Unterlagen enthielten genügend Verdachtsmomente Leuna-Akten bei Bundesanwaltschaft eingetroffen

Karlsruhe/Berlin (rpo). Rund 60 Aktenornder zur Leuna-Affäre sind aus der Schweiz bei der Bundesanwaltschaft eingetroffen. Mit der Übergabe könnten jetzt auch in Deutschland die Korruptions-Ermittlungen zu dem umstrittenen Leuna-Verkauf durchstarten.

Die Schweizer Akten enthielten genügend Verdachtsmomente, die Ermittlungen rechtfertigten, sagte der Schweizer Generalstaatsanwalt Bernard Bertossa dem Nachrichtenmagazin "Der Spiegel". Die Akten waren am Freitag in Deutschland eingetroffen.

Die Bundesanwaltschaft will die Unterlagen der Schweizer Ermittler nun prüfen. Dann werde entschieden, ob die Behörde der Schweizer Bitte um Übernahme der Strafverfolgung entsprechen könne, teilte die Behörde in Karlsruhe mit. Unterdessen bekräftigte Bertossa seine Kritik an den deutschen Justizbehörden.

Die bisherige Zusammenarbeit mit der deutschen Justiz hätte "schlechter nicht sein können", sagte Bertossa dem "Spiegel". Die Deutschen hätten sich "einfach tot gestellt". Man müsse vermuten, dass deutsche Politiker Geld erhalten haben könnten. "Wenn die deutschen Staatsanwälte diese Akten gelesen haben, werden sie wissen, welche Fragen sie welchen Personen stellen müssen", betonte Bertossa.

Die Leuna-Privatisierung und der Verkauf des Tankstellennetzes Minol an den französischen Konzern Elf Aquitaine habe zu Veruntreuungen bei Elf geführt und ungerechtfertigte Provisionszahlungen ausgelöst, sagte Bertossa. Zudem seien die Unterlagen des Bundeskanzleramtes zu dem Geschäft verschwunden. Hier müsse die Strafverfolgung einsetzen. Andernfalls bliebe nur der Schluss, dass Korruption in Deutschland nicht verfolgt werde.

Generalbundesanwalt Kay Nehm muss nun prüfen, ob seine Behörde für die Ermittlungen zuständig ist. Andernfalls will er die Akten an die zuständige Staatsanwaltschaft schicken. Im Zusammenhang mit der Privatisierung sind rund 80 Millionen Mark nach Deutschland geflossen. Einige Millionen seien nach Erkenntnis Bertossas auch auf Frankfurter Konten von Commerzbank und Dresdner Bank gewandert, meldete der Hessische Rundfunk (hr1). Damit könnte die Frankfurter Staatsanwaltschaft zuständig sein, sagte der Frankfurter Strafrechtler und ehemalige Hessische Datenschutzbeauftragte, Rainer Hamm, dem Sender.

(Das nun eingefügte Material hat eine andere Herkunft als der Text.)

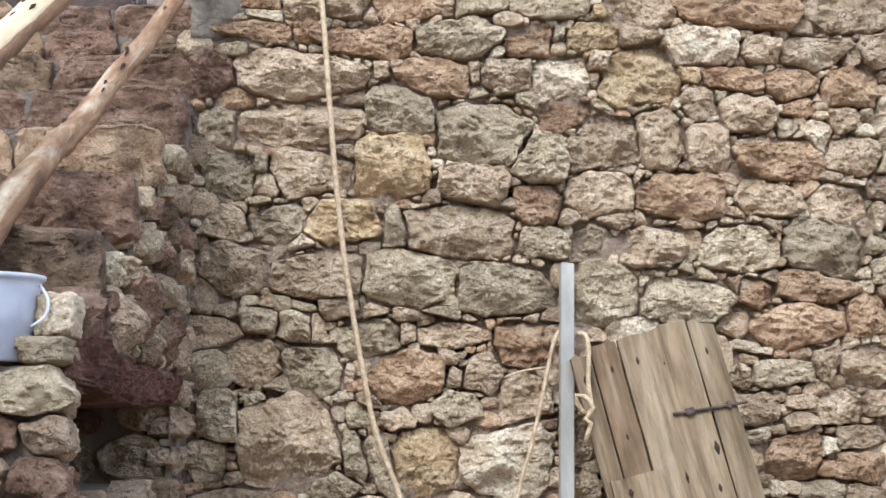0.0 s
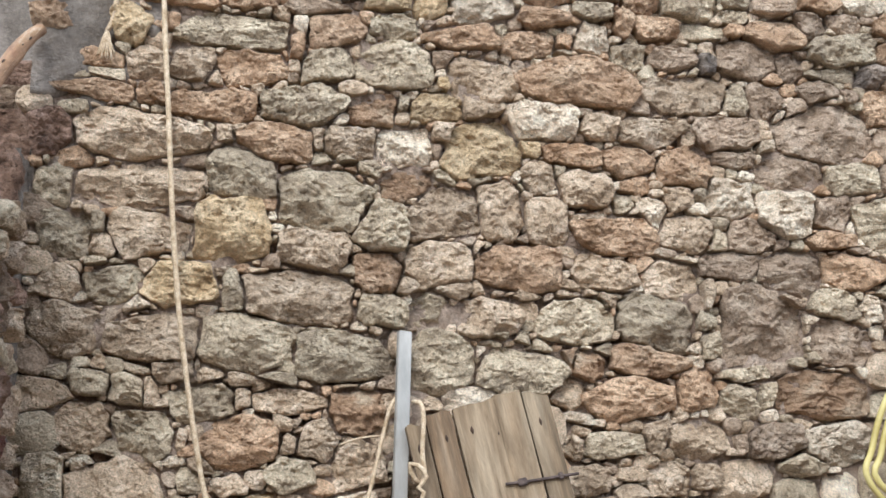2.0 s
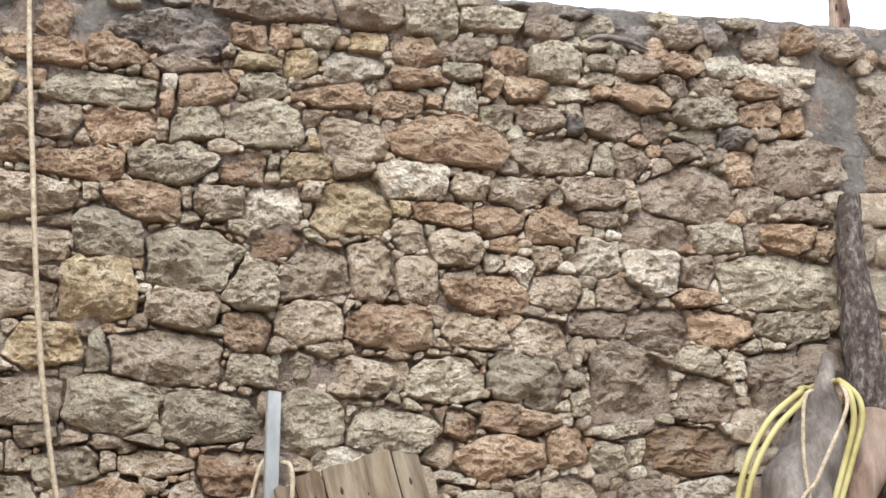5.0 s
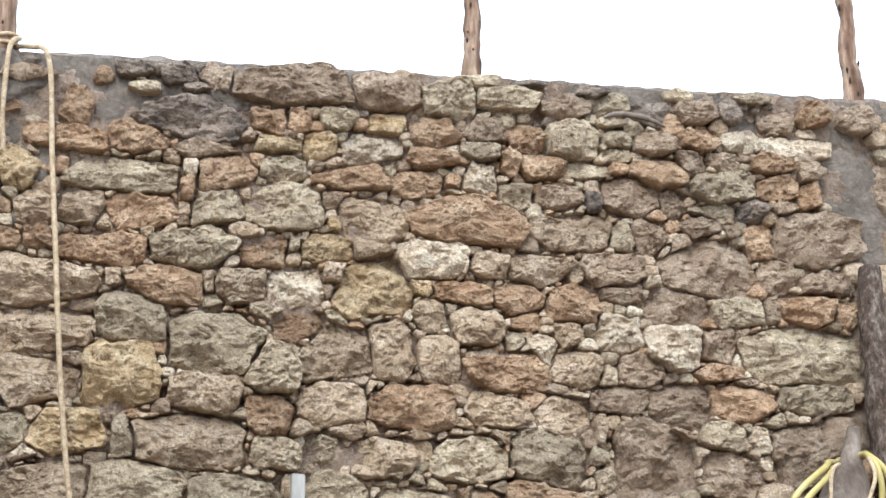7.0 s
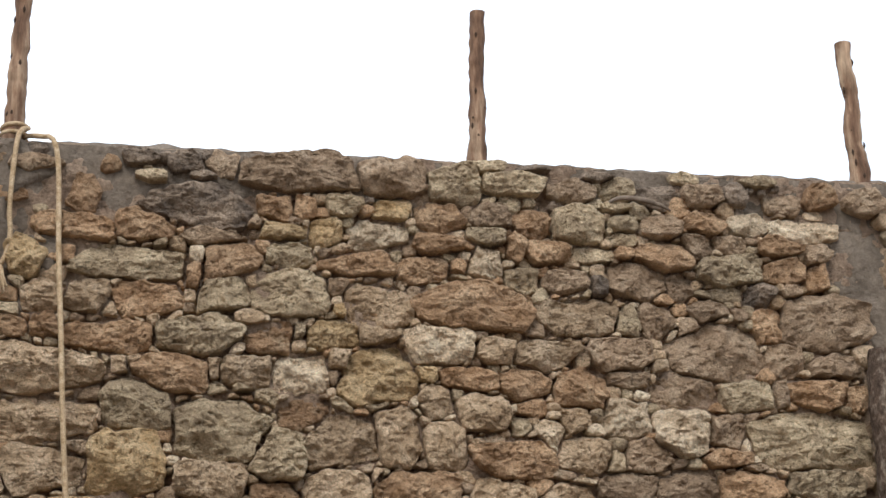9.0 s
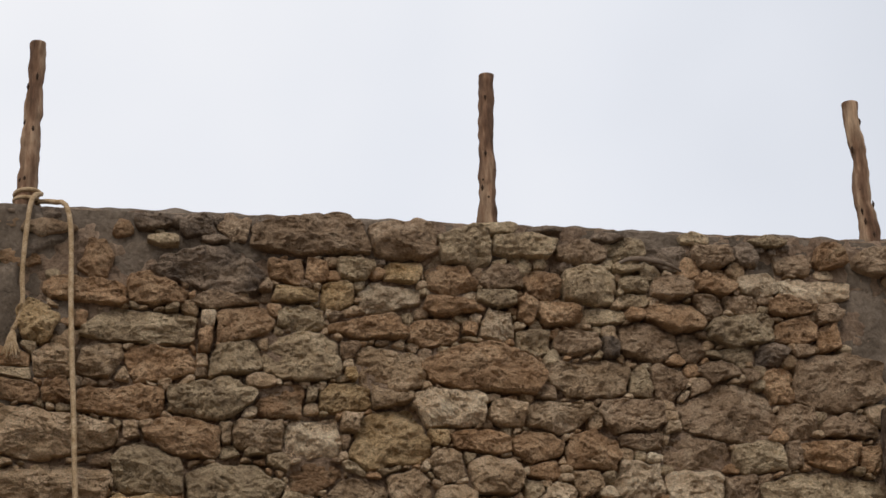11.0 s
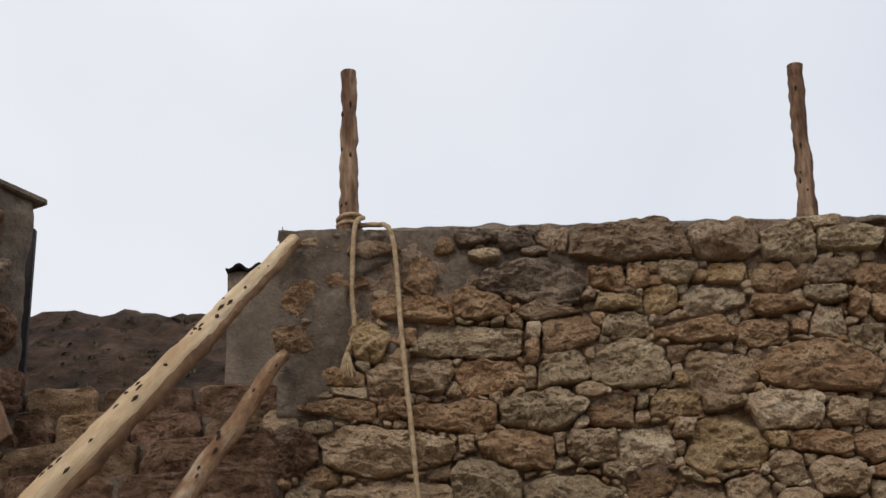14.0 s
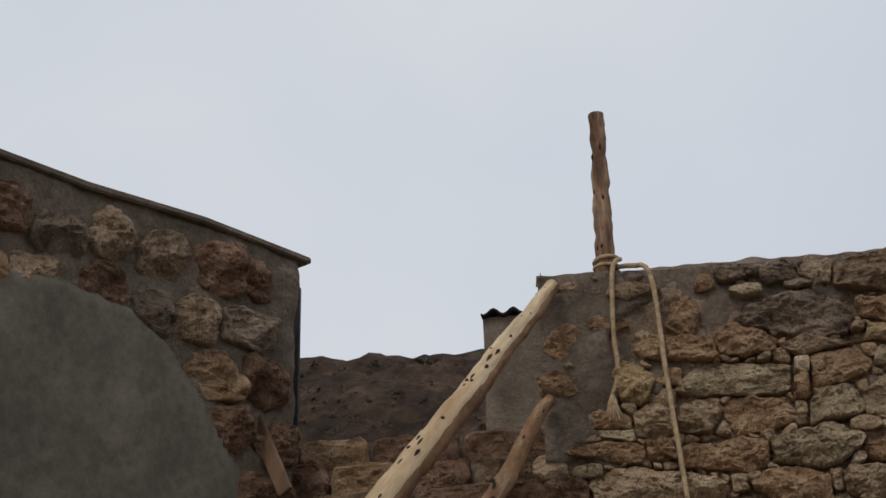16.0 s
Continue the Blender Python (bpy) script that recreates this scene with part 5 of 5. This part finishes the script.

Auch der Spenden-Untersuchungsausschuss des Bundestages will Einsicht in die Schweizer Akten beantragen. Hintergrund sind mögliche Schmiergeldzahlungen an die CDU.

PDS und FDP zogen eine kritische Halbzeitbilanz des Ausschusses. Die SPD stehe unter großem Erfolgsdruck, sagte die PDS-Obfrau im Ausschuss, Evelyn Kenzler, der Ludwigshafener "Rheinpfalz" (Samstag). SPD und Medien hätten Erwartungen geschürt und teilweise Ergebnisse vorweggenommen, um die CDU zu belasten. Diese hätten sich aber bislang nicht halten lassen. Der FDP-Obmann Max Stadler sagte der Zeitung, der Verdacht der Bestechlichkeit der früheren Bundesregierung Helmut Kohls habe sich nicht belegen lassen.

Die sozialdemokratischen Mitglieder des Ausschusses haben nach Angaben des "Spiegel" eine erneute Prüfung der CDU- Rechenschaftsberichte gefordert. Es gebe neue Indizien dafür, dass die 100 000-Mark-Spende des Waffenhandels-Lobbyisten Karlheinz Schreiber die CDU nie erreicht habe, hätten die SPD-Vertreter in einem Brief an Bundestagspräsident Wolfgang Thierse betont. Auch die Spende von 5,9 Millionen Mark (rund 3 Millionen Euro) des Hamburger Unternehmerehepaars Ehlerding an die CDU von 1998 müsse neu durchleuchtet werden. Bis heute sei die Spende nicht ordnungsgemäß deklariert.